INSTRUCTIONS FOR THE TASK: Don't include pictures. Quote the lines below from the first through the line that contains "import random".

DATA SEGMENT:
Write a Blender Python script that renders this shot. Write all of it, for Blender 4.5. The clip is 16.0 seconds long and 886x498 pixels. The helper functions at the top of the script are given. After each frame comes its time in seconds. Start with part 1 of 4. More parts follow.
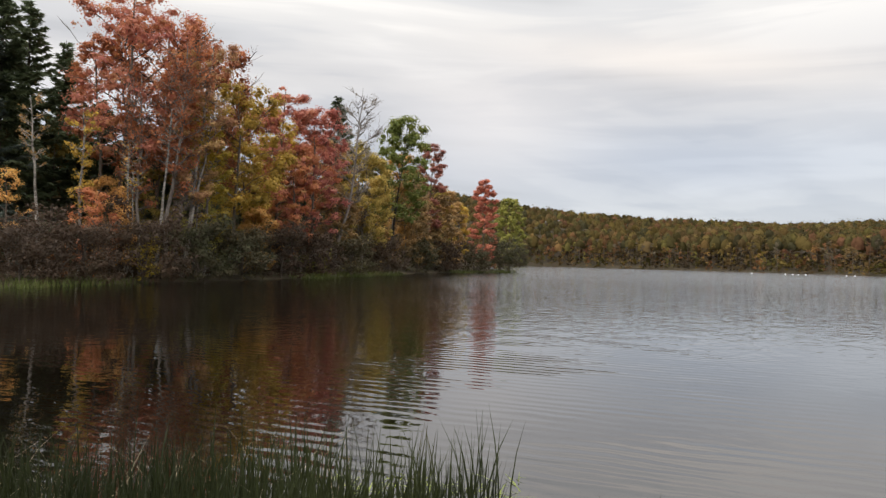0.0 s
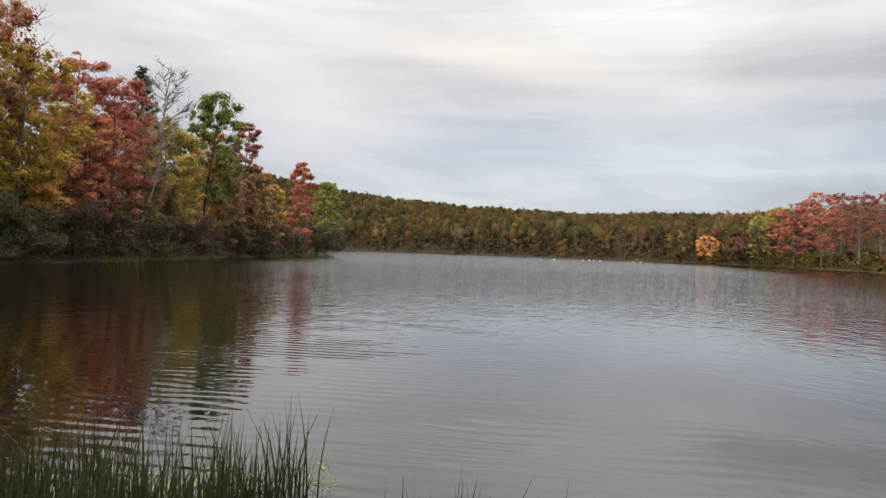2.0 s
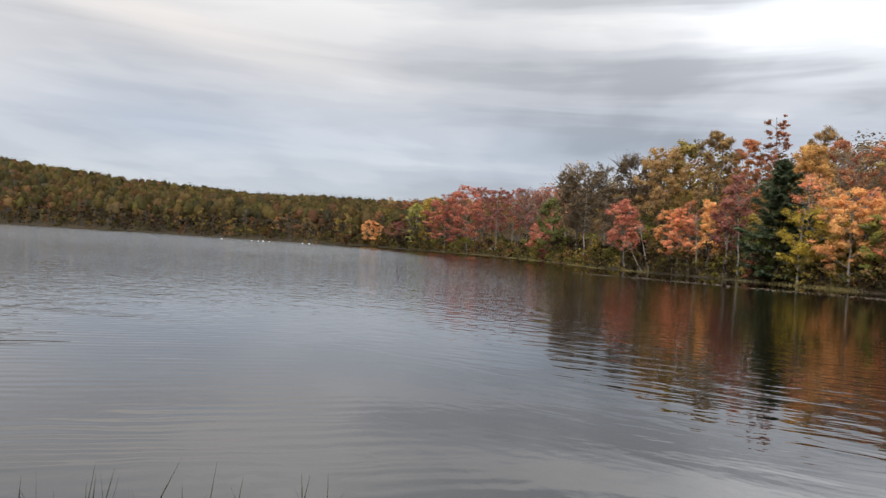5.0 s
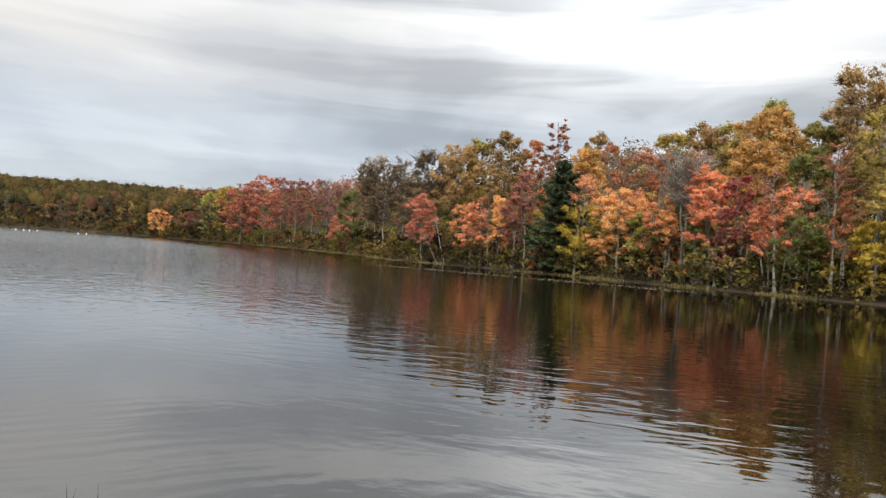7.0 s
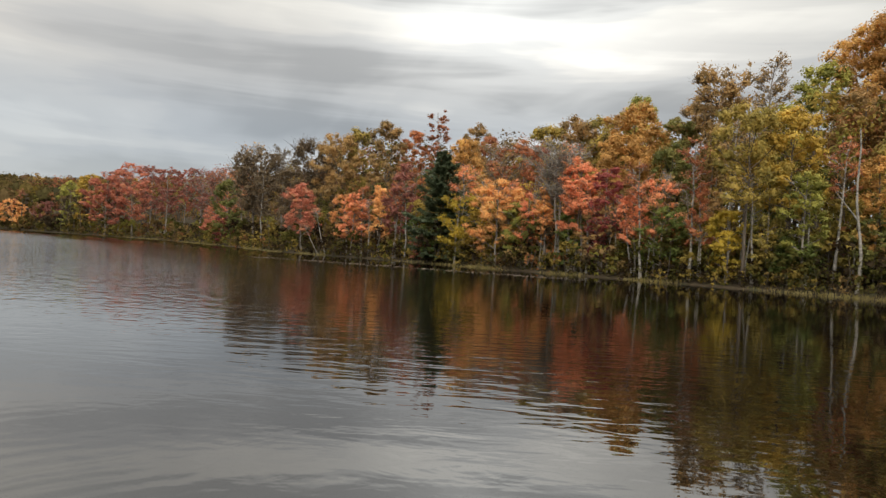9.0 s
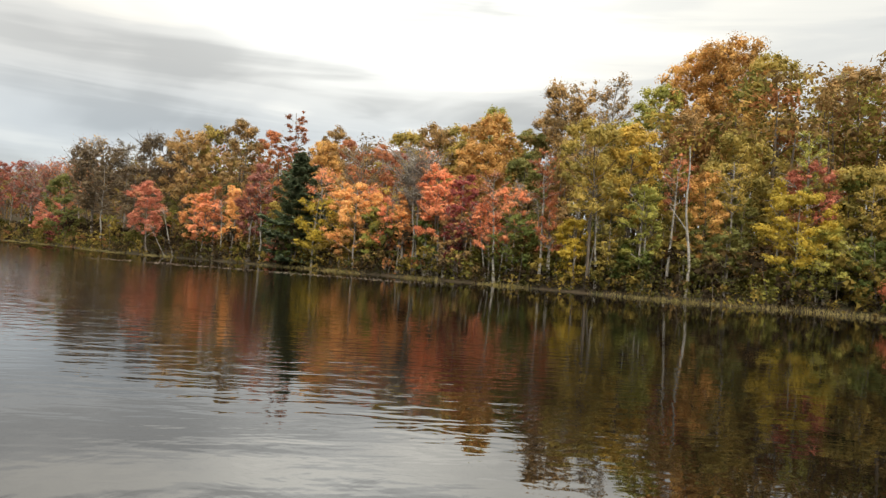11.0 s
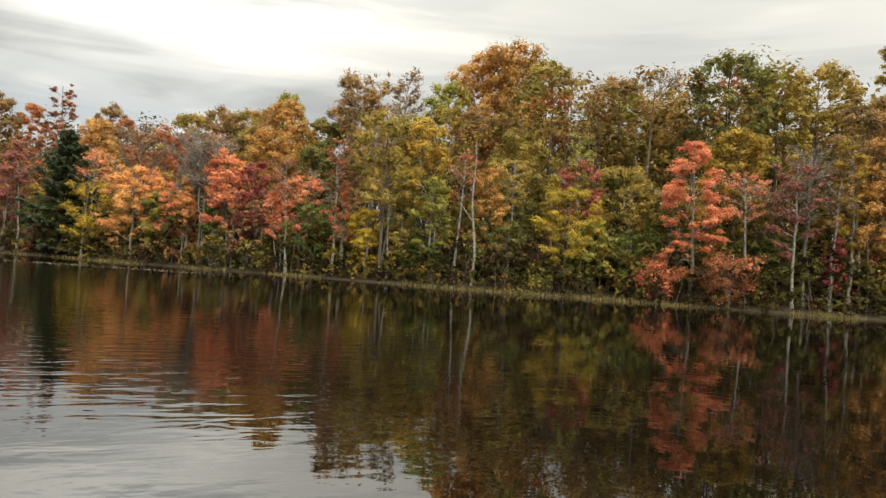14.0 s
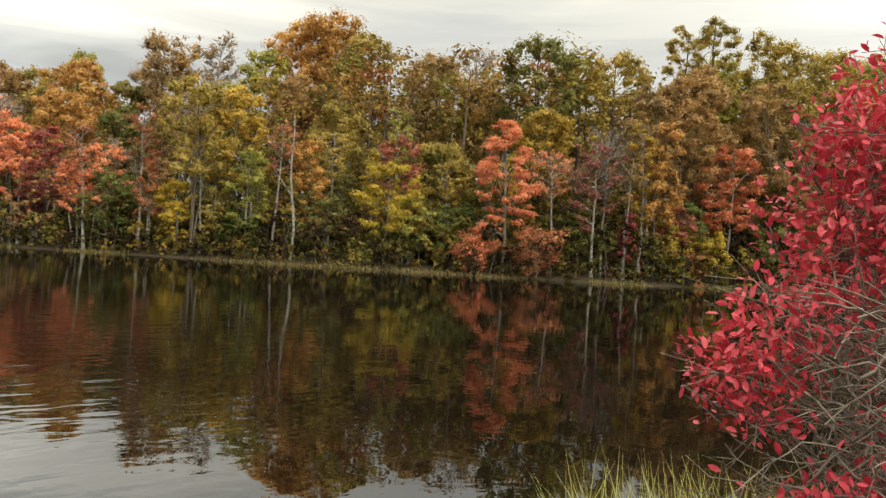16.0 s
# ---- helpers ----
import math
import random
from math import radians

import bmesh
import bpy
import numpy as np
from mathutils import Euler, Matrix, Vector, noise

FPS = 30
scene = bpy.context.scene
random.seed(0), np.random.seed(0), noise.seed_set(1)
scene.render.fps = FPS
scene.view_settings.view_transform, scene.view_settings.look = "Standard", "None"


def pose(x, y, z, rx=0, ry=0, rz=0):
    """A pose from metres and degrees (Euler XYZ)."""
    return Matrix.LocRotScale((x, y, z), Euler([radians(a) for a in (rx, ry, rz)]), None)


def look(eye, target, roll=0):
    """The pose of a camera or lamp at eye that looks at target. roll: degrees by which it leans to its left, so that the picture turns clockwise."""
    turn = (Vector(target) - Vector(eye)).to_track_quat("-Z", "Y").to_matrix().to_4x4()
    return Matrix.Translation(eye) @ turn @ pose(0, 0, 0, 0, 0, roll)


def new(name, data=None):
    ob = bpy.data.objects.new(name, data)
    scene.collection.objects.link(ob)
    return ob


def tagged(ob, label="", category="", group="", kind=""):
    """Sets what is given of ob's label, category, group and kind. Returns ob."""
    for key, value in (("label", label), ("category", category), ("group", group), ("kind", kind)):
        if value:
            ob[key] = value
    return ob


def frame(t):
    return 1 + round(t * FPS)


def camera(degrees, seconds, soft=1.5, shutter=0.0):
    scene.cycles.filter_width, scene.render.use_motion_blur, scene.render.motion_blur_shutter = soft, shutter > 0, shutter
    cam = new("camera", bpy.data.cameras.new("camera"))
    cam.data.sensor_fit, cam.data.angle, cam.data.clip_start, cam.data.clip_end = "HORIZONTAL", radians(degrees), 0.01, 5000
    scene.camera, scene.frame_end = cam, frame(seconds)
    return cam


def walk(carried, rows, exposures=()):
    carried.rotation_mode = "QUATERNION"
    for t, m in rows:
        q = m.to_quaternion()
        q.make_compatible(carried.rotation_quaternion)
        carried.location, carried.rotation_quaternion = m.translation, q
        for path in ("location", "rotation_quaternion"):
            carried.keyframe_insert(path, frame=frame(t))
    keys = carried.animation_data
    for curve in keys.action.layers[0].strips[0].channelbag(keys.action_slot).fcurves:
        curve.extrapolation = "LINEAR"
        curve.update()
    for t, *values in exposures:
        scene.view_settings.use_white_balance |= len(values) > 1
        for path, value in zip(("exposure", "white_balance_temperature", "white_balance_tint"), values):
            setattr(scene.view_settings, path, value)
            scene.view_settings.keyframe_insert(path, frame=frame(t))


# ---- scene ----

CORRECT RESULT:
Write a Blender Python script that renders this shot. Write all of it, for Blender 4.5. The clip is 16.0 seconds long and 886x498 pixels. The helper functions at the top of the script are given. After each frame comes its time in seconds. Start with part 1 of 4. More parts follow.
0.0 s
2.0 s
5.0 s
7.0 s
9.0 s
11.0 s
14.0 s
16.0 s
# ---- helpers ----
import math
import random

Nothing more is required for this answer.